Plug, Play and Go, No Intrigue Required
The new Apple computers are remarkable machines, powerful and capable in every way – except one, most notably: The exclusive use of the USB-C port makes the use of peripherals awkward and inconvenient. One can surmise that a lack of real estate and cost were factors in the decision to opt for a single type interface. And maybe it makes some sense with regard to the thin, super compact portable models. The lack, however, of a range of useful ports in the desktop, however, is truly confounding.
For media professionals and those of us who wrangle large camera files, the lack of system ports is more than an inconvenience. If you’re a shooter, editor, or DIT, with more than five minutes in this business, chances are you have a shelf or two of still useful Firewire and USB drives, a drawer of cables and card readers somewhere, and a vintage monitor lying about. Most likely you need to manage this mayhem and continue using and accessing your legacy stuff.
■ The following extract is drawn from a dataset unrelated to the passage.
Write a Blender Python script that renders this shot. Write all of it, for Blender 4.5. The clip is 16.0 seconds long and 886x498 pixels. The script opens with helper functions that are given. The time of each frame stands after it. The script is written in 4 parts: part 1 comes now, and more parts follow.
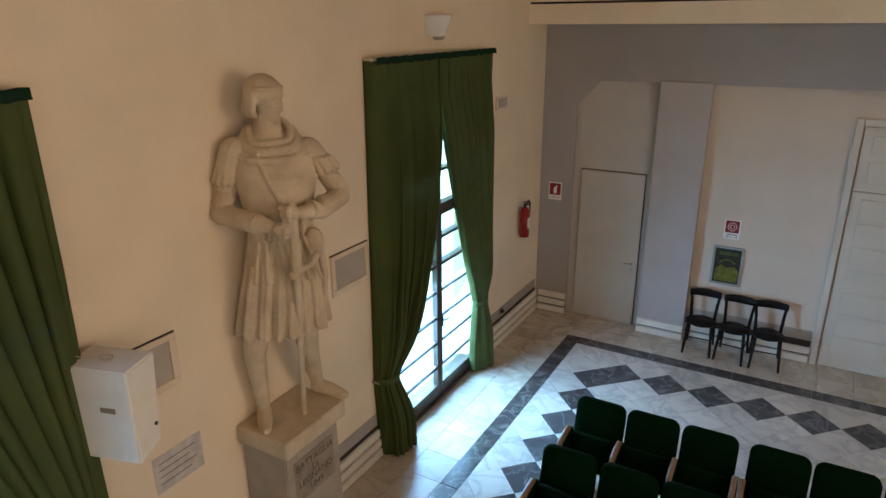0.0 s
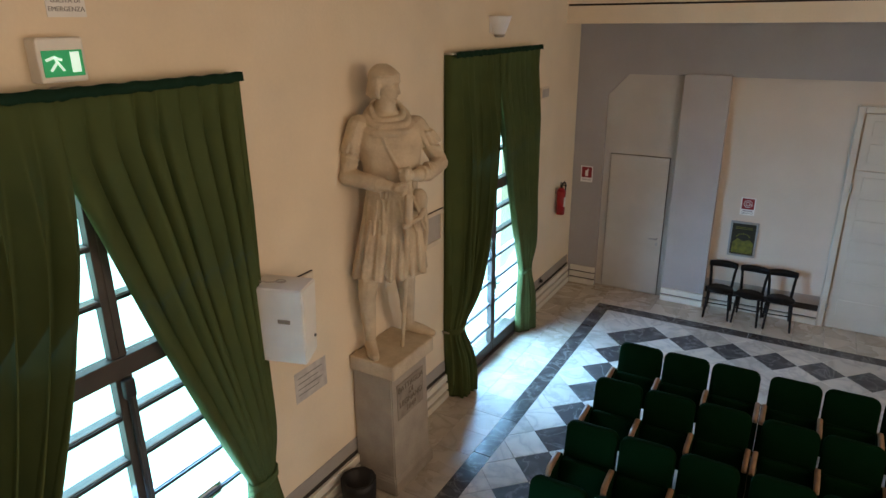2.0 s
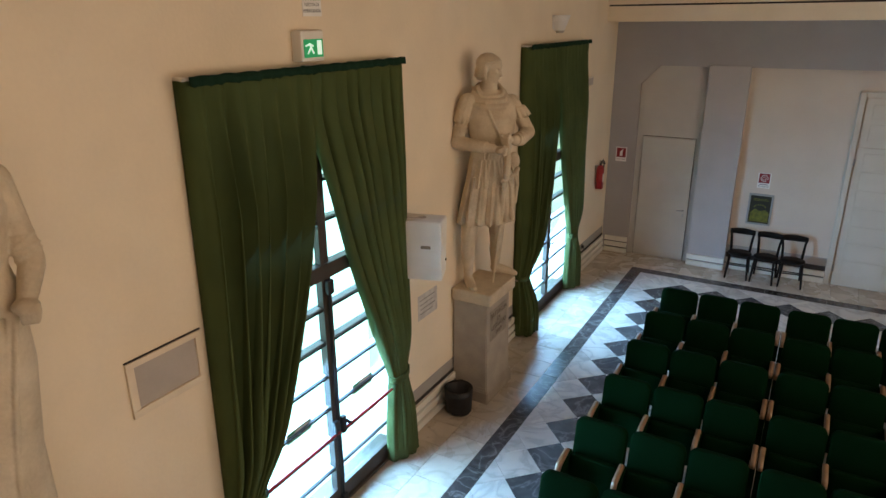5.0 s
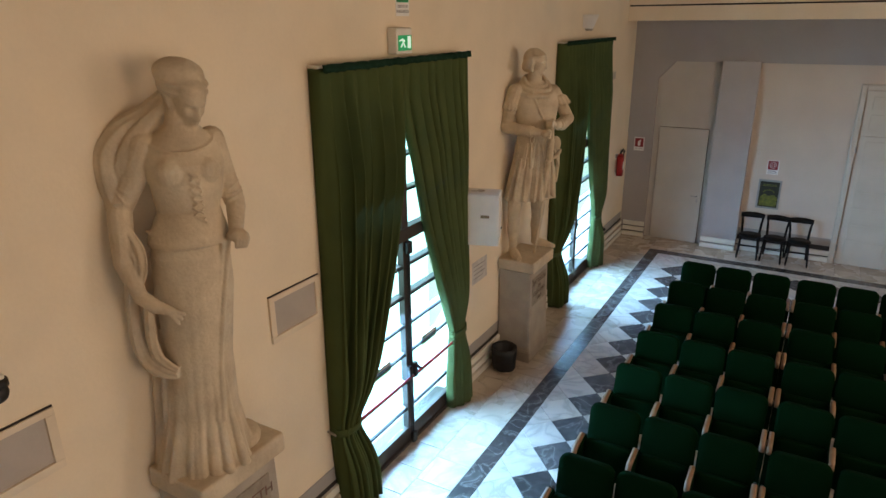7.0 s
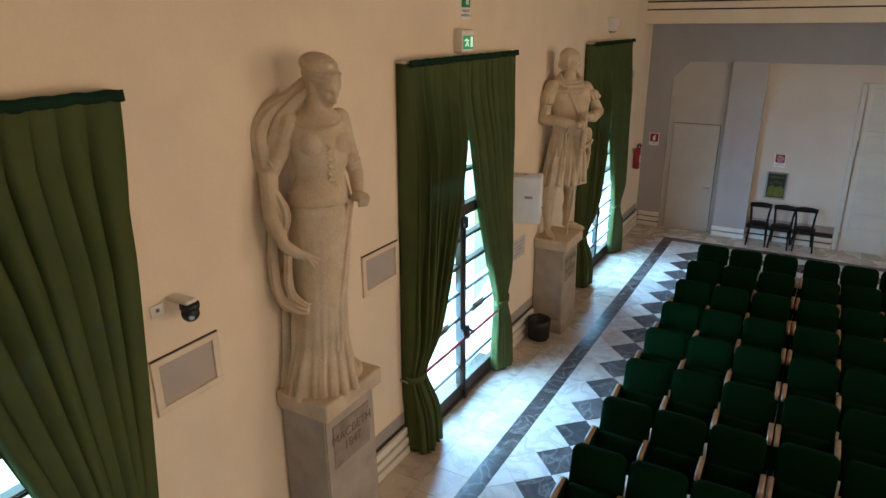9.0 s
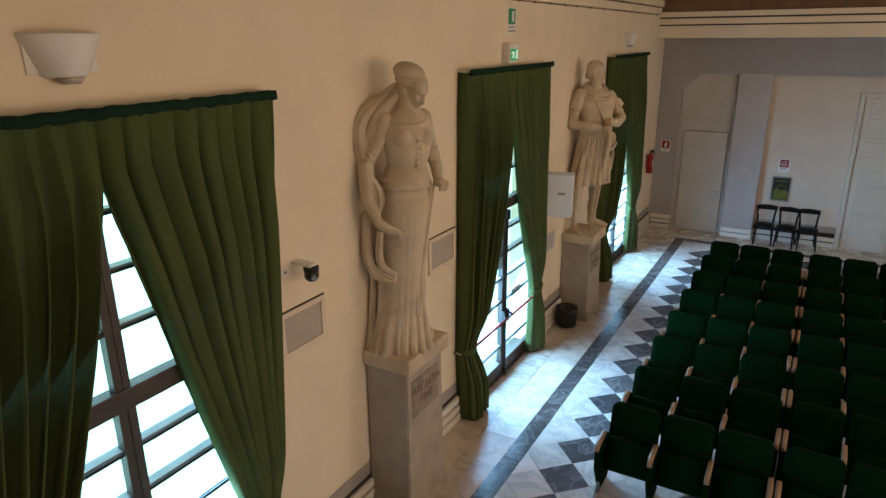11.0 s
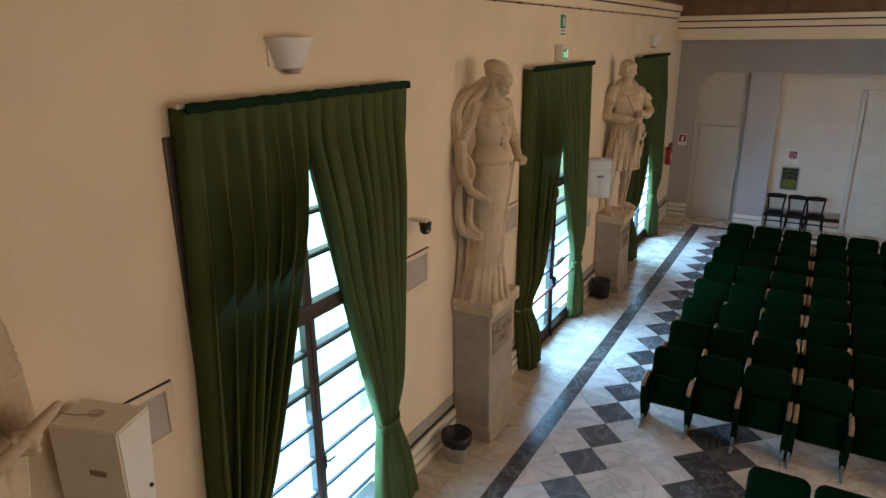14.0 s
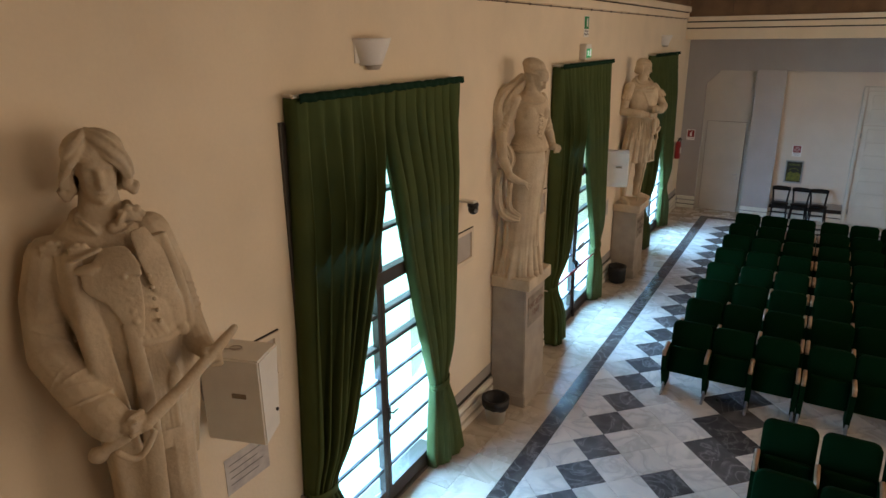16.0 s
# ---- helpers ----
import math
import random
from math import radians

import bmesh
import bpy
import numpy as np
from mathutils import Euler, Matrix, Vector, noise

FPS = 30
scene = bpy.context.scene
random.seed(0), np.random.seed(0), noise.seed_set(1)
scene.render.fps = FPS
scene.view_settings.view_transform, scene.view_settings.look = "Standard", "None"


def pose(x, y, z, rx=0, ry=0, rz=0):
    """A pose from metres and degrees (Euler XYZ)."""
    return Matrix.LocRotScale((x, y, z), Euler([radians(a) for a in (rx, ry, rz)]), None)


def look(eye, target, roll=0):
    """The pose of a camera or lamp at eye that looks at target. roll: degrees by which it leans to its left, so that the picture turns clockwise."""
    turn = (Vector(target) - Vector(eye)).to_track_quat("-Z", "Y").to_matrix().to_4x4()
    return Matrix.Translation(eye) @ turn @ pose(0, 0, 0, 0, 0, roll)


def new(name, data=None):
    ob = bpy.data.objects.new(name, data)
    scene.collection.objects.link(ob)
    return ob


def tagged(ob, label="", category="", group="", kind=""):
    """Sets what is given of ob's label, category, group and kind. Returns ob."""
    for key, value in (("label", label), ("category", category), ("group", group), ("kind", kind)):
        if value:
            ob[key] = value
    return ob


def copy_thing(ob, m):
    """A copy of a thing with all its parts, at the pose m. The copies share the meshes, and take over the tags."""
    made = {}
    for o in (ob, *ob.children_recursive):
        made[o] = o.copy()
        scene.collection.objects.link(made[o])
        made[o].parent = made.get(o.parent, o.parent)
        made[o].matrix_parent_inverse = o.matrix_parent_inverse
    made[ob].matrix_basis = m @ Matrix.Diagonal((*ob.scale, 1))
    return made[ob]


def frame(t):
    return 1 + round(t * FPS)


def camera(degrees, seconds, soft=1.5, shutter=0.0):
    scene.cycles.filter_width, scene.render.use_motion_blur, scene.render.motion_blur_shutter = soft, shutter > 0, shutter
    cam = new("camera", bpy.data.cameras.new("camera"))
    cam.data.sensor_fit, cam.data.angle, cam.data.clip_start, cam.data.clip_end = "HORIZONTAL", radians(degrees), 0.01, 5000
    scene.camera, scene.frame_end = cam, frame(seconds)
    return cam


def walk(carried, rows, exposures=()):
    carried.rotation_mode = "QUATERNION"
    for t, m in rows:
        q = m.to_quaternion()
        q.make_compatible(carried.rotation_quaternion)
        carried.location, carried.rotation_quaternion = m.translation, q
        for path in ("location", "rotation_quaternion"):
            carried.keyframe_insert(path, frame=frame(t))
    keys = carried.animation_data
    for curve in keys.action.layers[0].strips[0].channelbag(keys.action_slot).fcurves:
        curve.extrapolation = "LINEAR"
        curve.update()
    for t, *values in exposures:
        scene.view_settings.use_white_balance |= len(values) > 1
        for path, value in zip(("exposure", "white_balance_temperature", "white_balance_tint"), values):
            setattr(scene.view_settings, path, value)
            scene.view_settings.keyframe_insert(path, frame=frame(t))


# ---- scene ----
cam = camera(68.6, 16.0)
METRES, EYE, TILT, LEAN, TURN = 8.0, 1.5, 0.0, 0.0, 0.0
PATH = [
    (0, (3.694, -9.582, 4.563), (2.749, -7.948, 3.901), -0.4),
    (0.5, (3.685, -9.933, 4.569), (2.738, -8.301, 3.906), -0.4),
    (1, (3.669, -10.282, 4.574), (2.722, -8.65, 3.911), -0.5),
    (1.5, (3.665, -10.639, 4.58), (2.718, -9.007, 3.916), -0.5),
    (2, (3.644, -10.975, 4.574), (2.698, -9.342, 3.911), -0.5),
    (2.5, (3.632, -11.311, 4.572), (2.687, -9.678, 3.909), -0.5),
    (3, (3.622, -11.644, 4.572), (2.677, -10.011, 3.908), -0.5),
    (3.5, (3.618, -11.965, 4.569), (2.671, -10.333, 3.905), -0.5),
    (4, (3.607, -12.282, 4.571), (2.661, -10.65, 3.906), -0.5),
    (6.5, (3.553, -13.832, 4.579), (2.605, -12.202, 3.913), -0.6),
    (7, (3.538, -14.126, 4.578), (2.591, -12.495, 3.911), -0.6),
    (7.5, (3.531, -14.414, 4.578), (2.583, -12.784, 3.911), -0.6),
    (8, (3.525, -14.708, 4.583), (2.577, -13.078, 3.915), -0.6),
    (8.5, (3.503, -14.99, 4.583), (2.557, -13.359, 3.915), -0.5),
    (9, (3.493, -15.28, 4.586), (2.545, -13.648, 3.926), -0.5),
    (11.5, (3.45, -16.692, 4.595), (2.493, -15.047, 3.979), -0.6),
    (12, (3.444, -16.974, 4.59), (2.484, -15.33, 3.977), -0.7),
    (12.5, (3.426, -17.243, 4.592), (2.466, -15.599, 3.979), -0.7),
    (13, (3.412, -17.497, 4.604), (2.452, -15.854, 3.988), -0.6),
    (13.5, (3.409, -17.756, 4.607), (2.451, -16.113, 3.99), -0.6),
    (14, (3.405, -18.004, 4.605), (2.446, -16.361, 3.989), -0.6),
    (14.5, (3.399, -18.242, 4.608), (2.44, -16.599, 3.992), -0.7),
    (15, (3.393, -18.484, 4.614), (2.434, -16.842, 3.997), -0.7),
    (15.5, (3.377, -18.713, 4.614), (2.418, -17.071, 3.997), -0.7),
    (16, (3.365, -18.931, 4.617), (2.405, -17.288, 4.0), -0.7),
]
walk(cam, [(t, look(eye, target, roll)) for t, eye, target, roll in PATH], exposures=((0, 0.12), (8, 0.09), (16, -0.06)))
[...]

For shooters who’ve amassed a large trove of storage drives of every type, the OWC Thunderbolt 3 dock is a godsend. Indeed, for media pros operating Macintosh computers these days, some kind of external dock is a virtual imperative.
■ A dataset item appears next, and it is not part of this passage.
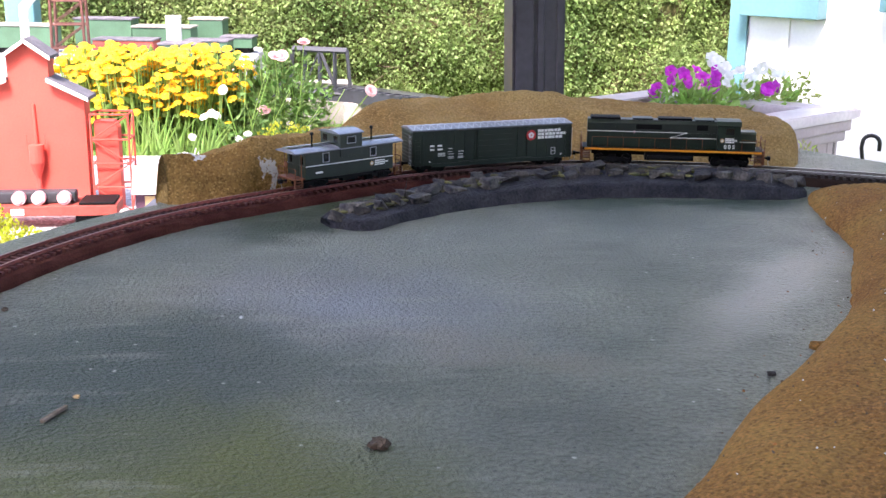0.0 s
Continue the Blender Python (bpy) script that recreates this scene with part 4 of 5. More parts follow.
def red_elevator():
    """Model grain elevator with shed roofs, side tower and chute, on a gravel bed."""
    bed = boxed((-1.75, 2.0, GROUND - 0.01), (-0.36, 3.25, -0.372), 0.02)
    tagged(link_mesh("gravel_bed", bed, M_GRAVEL), "raised bed of pale grey gravel", "gravel")
    m = pose(-0.770, 2.56, -0.374)
    t = thing("grain_elevator", "red wooden model grain elevator with grey shingle roofs", "model building", m)
    out = [(-0.14, 0), (0.122, 0), (0.122, 0.262), (0.048, 0.298), (0.048, 0.352), (0.004, 0.383), (-0.042, 0.352), (-0.042, 0.298), (-0.14, 0.262)]
    part("body", prism(bmesh.new(), out, 0.0, 0.05, "y"), M_BRICKRED, t)
    for a, b in (((0.046, 0.306), (0.135, 0.262)), ((0.004, 0.391), (0.058, 0.353)), ((0.003, 0.391), (-0.053, 0.353)), ((-0.040, 0.306), (-0.156, 0.262))):
        part("roof", prism(bmesh.new(), [a, b, (b[0], b[1] - 0.007), (a[0], a[1] - 0.007)], -0.016, 0.062, "y"), M_SHINGLE, t)
        part("fascia", prism(bmesh.new(), [(a[0], a[1] - 0.001), (b[0], b[1] - 0.001), (b[0], b[1] - 0.010), (a[0], a[1] - 0.010)], -0.019, -0.0165, "y"), M_WHITE, t)
    bm = rod(bmesh.new(), (0.012, -0.012, 0.115), (0.012, -0.012, 0.155), 0.017, 16)
    rod(bm, (0.012, -0.012, 0.078), (0.012, -0.012, 0.115), 0.006, 16, 0.017)
    rod(bm, (0.012, -0.012, 0.045), (0.012, -0.012, 0.079), 0.006, 12)
    rod(bm, (0.012, -0.004, 0.155), (0.010, -0.002, 0.245), 0.0035, 10)
    part("chute", bm, M_BRICKRED, t, "red loading hopper and spout")
    bm = rod(bmesh.new(), (-0.008, -0.012, 0.145), (-0.008, -0.012, 0.178), 0.0016, 6)
    rod(bm, (0.032, -0.012, 0.145), (0.032, -0.012, 0.178), 0.0016, 6)
    part("bracket", bm, M_BRICKRED, t)
    tw = thing("service_tower", "red metal lattice tower beside the elevator", "model tower", m @ Matrix.Translation((0.177, 0.02, 0)))
    part("cylinder", prism(bmesh.new(), [(-0.038, 0), (0.014, 0), (0.014, 0.19), (0.004, 0.205), (-0.038, 0.205)], -0.015, 0.025, "y"), M_BRICKRED, tw)
    bm = bmesh.new()
    for x in (-0.044, 0.040):
        for y in (-0.025, 0.035):
            rod(bm, (x, y, 0), (x, y, 0.222), 0.0024, 6)
    for z in (0.055, 0.11, 0.165, 0.222):
        for y in (-0.025, 0.035):
            rod(bm, (-0.044, y, z), (0.040, y, z), 0.0022, 6)
        for x in (-0.044, 0.040):
            rod(bm, (x, -0.025, z), (x, 0.035, z), 0.0022, 6)
    for k, z in enumerate((0, 0.055, 0.11, 0.165)):
        rod(bm, (-0.044 if k % 2 else 0.040, -0.025, z), (0.040 if k % 2 else -0.044, -0.025, z + 0.055), 0.0016, 6)
        rod(bm, (0.040, -0.025, z), (0.040, 0.035, z + 0.055), 0.0016, 6)
    part("frame", bm, M_BRICKRED, tw)
    c = thing("flat_car", "oxide-red model flat car loaded with wheel spools", "model wagon", pose(-0.72, 2.42, -0.374, 0, 0, 3))
    part("deck", boxed((-0.34, -0.045, 0.030), (0.165, 0.045, 0.052), 0.002), M_BROWNRED, c)
    part("floor_planks", boxed((0.085, -0.040, 0.0525), (0.16, 0.040, 0.058), 0.002), M_BLACK, c)
    for x in (-0.26, 0.115):
        part("truck", boxed((x - 0.04, -0.035, 0.004), (x + 0.04, 0.035, 0.029), 0.004), M_BLACK, c)
        for dx in (-0.024, 0.024):
            for y in (-0.034, 0.034):
                part("wheel", rod(bmesh.new(), (x + dx, y - 0.004, 0.0125), (x + dx, y + 0.004, 0.0125), 0.0125, 16), M_BLACK, c)
    part("mark", boxed((-0.055, -0.0465, 0.034), (-0.028, -0.0452, 0.047)), M_WHITE, c)
    for x in (-0.040, 0.001, 0.054):
        s = part("spool", rod(bmesh.new(), (x, -0.036, 0.067), (x, -0.020, 0.067), 0.0145, 20), M_PETAL_P, c, "pale wheel disc")
        part("rim", rod(bmesh.new(), (x, -0.040, 0.067), (x, -0.0365, 0.067), 0.008, 16), M_WHITE, s)
    part("axle_bar", boxed((-0.30, -0.018, 0.0525), (0.075, 0.018, 0.078), 0.004), M_BRIDGE, c)
    h = thing("model_cabin", "tiny plum cabin with cream roof and tan door", "model building", pose(-0.489, 2.47, -0.374, 0, 0, 4))
    part("wall", boxed((-0.036, -0.03, 0), (0.036, 0.03, 0.072)), M_PURPLE, h)
    part("roof", prism(bmesh.new(), [(-0.042, 0.066), (0.0, 0.122), (0.042, 0.066)], -0.042, 0.042, "x"), M_CREAM, h)
    part("door", boxed((-0.016, -0.033, 0), (0.006, -0.0305, 0.060), 0.001), M_TAN, h)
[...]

OWC’s Thunderbolt 3 expansion dock features an impressive 13 ports, a panoply of interfaces and connectors that includes dual Thunderbolt 3, five USB 3.1 Gen 1, Firewire 800, direct network Ethernet, discreet Dolby and DTS optical audio, and a high-speed SD card reader. After including the SD card slot in 2009 computers, Apple has annoyingly removed the reader in its latest machines. The Thunderbolt 3 dock, among its many other key features, effectively restores this convenience.
OWC docks, including the Thunderbolt 3, incorporate a DisplayPort protocol called DP++ that has been integrated in Apple computers since 2009. Incorporating native HDMI, VGA, and DVI signals, DP++ allows the use of simple low-cost passive adapters through the USB-C (Thunderbolt 3) port. Many (cheaper) ‘dumb’ docks on the market require the purchase of pricier HDMI and VGA active-type adapters that are inherently less reliable due to the lack of proper power management and communication with the host computer.
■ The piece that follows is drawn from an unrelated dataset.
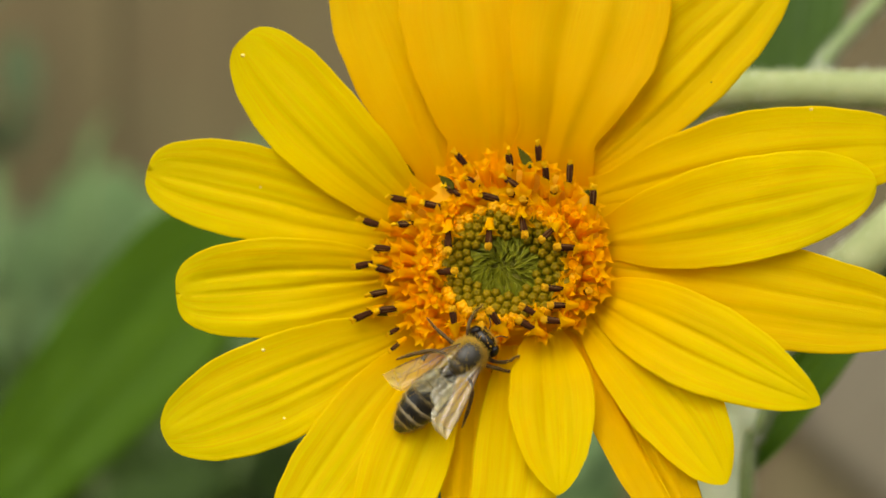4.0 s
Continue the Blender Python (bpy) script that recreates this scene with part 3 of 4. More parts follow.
def bracts():
    rnd = random.Random(8)
    for i in range(22):
        a = i * 2 * math.pi / 22 + rnd.uniform(-0.1, 0.1)
        b = (8.2 * math.cos(a), 8.2 * math.sin(a))
        l = rnd.uniform(13.5, 16)
        t = (l * math.cos(a), l * math.sin(a))

        def height(s):
            return tilt(*b) - 2.6 + 0.6 * s - 0.4 * s * s + 0.5 * (tilt(*t) - tilt(*b)) * s

        part("bract", in_metres(blade(b, t, 4.0, 0.9, height, 300 + i, ridges=0.1, nu=12, nv=6)), BRACT, plant, m=ON_HEAD)
    # two bract tips that reach between the upper petals
    for b, t in (((3.7, 8.9), (2.5, 10.9)), ((-3.4, 7.0), (-4.8, 8.3))):
        part("bract", in_metres(blade(b, t, 0.95, 1.2, lambda s: 0.9 - 0.8 * s, 340, ridges=0.05, nu=10, nv=6)), BRACT, plant, m=ON_HEAD)



disc()
specks()
bracts()


def stems():
    def run(name, pts, radii, label, seed, n=10, mat=STEM):
        path = smooth_path(pts, n)
        rr = [float(r) for r in np.interp(np.linspace(0, len(radii) - 1, len(path)), range(len(radii)), radii)]
        bm = bmesh.new()
        tube(bm, path, rr, 16)
        for v in bm.verts:
            v.co += v.normal * 0.12 * noise.noise(v.co * 0.7)
        st = part(name, in_metres(bm), mat, plant, label, ON_HEAD)
        rnd = random.Random(seed)
        spots = []
        for _ in range(900):
            i = rnd.randrange(len(path) - 1)
            p = path[i].lerp(path[i + 1], rnd.random())
            if abs(p.y) > 60 or abs(p.x) > 90:
                continue
            d = (path[i + 1] - path[i]).normalized()
            o = Matrix.Rotation(rnd.uniform(0, 6.28), 3, d) @ d.orthogonal().normalized()
            spots.append((p + o * rr[i], o))
        bm = bmesh.new()
        hairs(bm, spots, 0.9, 0.035, seed)
        tagged(part("stem_hairs", in_metres(bm), HAIR, st, "fine white bristles"), kind="stuff")

    drop = -1200 + 1.51
    run("stem", [(28.1, drop, -45), (28.5, -600, -42), (25.0, -120, -38), (25.0, -29, -36), (27.1, -15, -36), (20, 0, -33), (8, 2, -17), (-0.6, 1.0, -2.8)],
        [6, 5, 3.7, 3.1, 3.1, 2.2, 2.0, 2.6], "whitish green bristly stem", 1, mat=WHITE_STEM)
    run("side_stem", [(28, -19, -37), (31, -11, -40), (34.4, -5.75, -40), (39.3, -0.9, -38), (45.4, 4.3, -38), (80, 36, -45)], [1.4, 1.7, 2.1, 2.5, 2.7, 2.2], "pale green bristly stem", 2)
    run("side_stem", [(20, 0, -33), (19, 11.5, -38), (24, 18.0, -38), (34, 18.8, -37), (50, 19.0, -37), (90, 23.4, -45)], [2, 2.1, 2.2, 2.1, 2.2, 2], "pale green bristly stem", 3)
    run("leaf_stalk", [(36.6, 19.0, -40), (41.0, 24, -60), (50.5, 33.5, -72), (68, 54, -90)], [0.7, 0.85, 0.95, 0.9], "green leaf stalk", 4, mat=STALK)
    run("leaf_stalk", [(34, 19.2, -38), (35.5, 17, -60), (36, 17, -81)], [0.9, 0.9, 0.8], "green leaf stalk", 5, mat=STALK)
    run("leaf_stalk", [(27.0, -90, -35), (27.9, -27, -34), (29.5, -17.5, -34), (33.8, -11.5, -35)], [0.9, 0.8, 0.7, 0.5], "green leaf stalk", 9, mat=STALK)
    run("leaf_stalk", [(28.6, -90, -38), (12, -50, -80), (-8, -14, -118), (-31, 10.5, -135)], [1.6, 1.5, 1.3, 1.2], "green leaf stalk", 6, mat=STALK)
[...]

Fundamentally, providing sufficient power to multiple peripheral devices requires proper communication. All USB devices need power, of course, but the host computer may or may not be able to supply the necessary power directly, for example when operating in low power mode. Thus some form of communication among the various devices and the computer is imperative. This is precisely the role of Apple’s power distribution system known as PD. PD alerts the system to what devices are present on the bus, along with their respective power requirements.
In early 2015, Macs fitted with USB Type C ports offered the first effective power delivery system for peripherals. Before this time, the USB credo was – here’s the power take what you want. Today unmanaged ‘dumb’ hubs still pose a reliability challenge. Many times a device connected via such a hub will fail to mount, or we have to unplug and plug in the device several times for it to be recognized. This is not a solution!
How many times has your computer not recognized a device or devices on the USB bus? When plugging in a device that is not properly powered, it may well lead to reliability and performance issues mid-task. One serious problem that continues to plague users is the inability or unwillingness of online retailers to police standards for peripherals, which means in the end, in the USB world, anything goes. This is not a pleasant state of affairs!
A power management system communicating with the bus is thus imperative for reliable operation of peripherals. Your system needs to know what’s on the bus, what peripherals are present, and the power draw they require. Simply attaching a Type C connector to a dumb hub is not a solution. It’s a crapshoot, which may work in one circumstance but not others, especially when employing multiple devices.
Unintelligent devices take what they can without any standard or ability to transmit its power needs. With 15W of available power, the Thunderbolt 3 dock provides plenty of juice for multiple hard drives, SSDs, 4K displays, and media readers, all operating at once and communicating properly with the host computer across the bus. Besides the lack of DP++ and viable power management, most dumb hubs also offer fewer ports and types of ports, and while OWC’s Thunderbolt 3 dock is more expensive at $299, the unit provides power back to the computer, thus serving as a supplemental charging and power adapter. This feature is especially valuable given the latest Mac laptops also use the USB-C port for power. Suffice it to say, it is a challenge for designers like OWC to enable multiple bi-directional USB-C (Thunderbolt 3) devices while still powering the laptop. Up to six devices may be daisy chained via Thunderbolt 3 – the same as Thunderbolt 2.
For shooters and data wranglers, the more compact USB-C travel dock is a welcome addition to our itinerant kits. We can mount a USB HDD or SSD while outputting via HDMI to a display or projector. At $49, the bus-powered dock is a good value, given its more limited array of ports and connectors that nevertheless includes the SD card reader.
Finally, it’s worth noting the build quality of the Thunderbolt 3 and travel dock is excellent. Most professionals can appreciate this, when our livelihoods are on the line.
With efficient power management and implementation of DP++, the Thunderbolt 3 dock is blessedly straightforward to operate. Plug in whatever peripheral you fancy and the dock simply works. No intrigue required.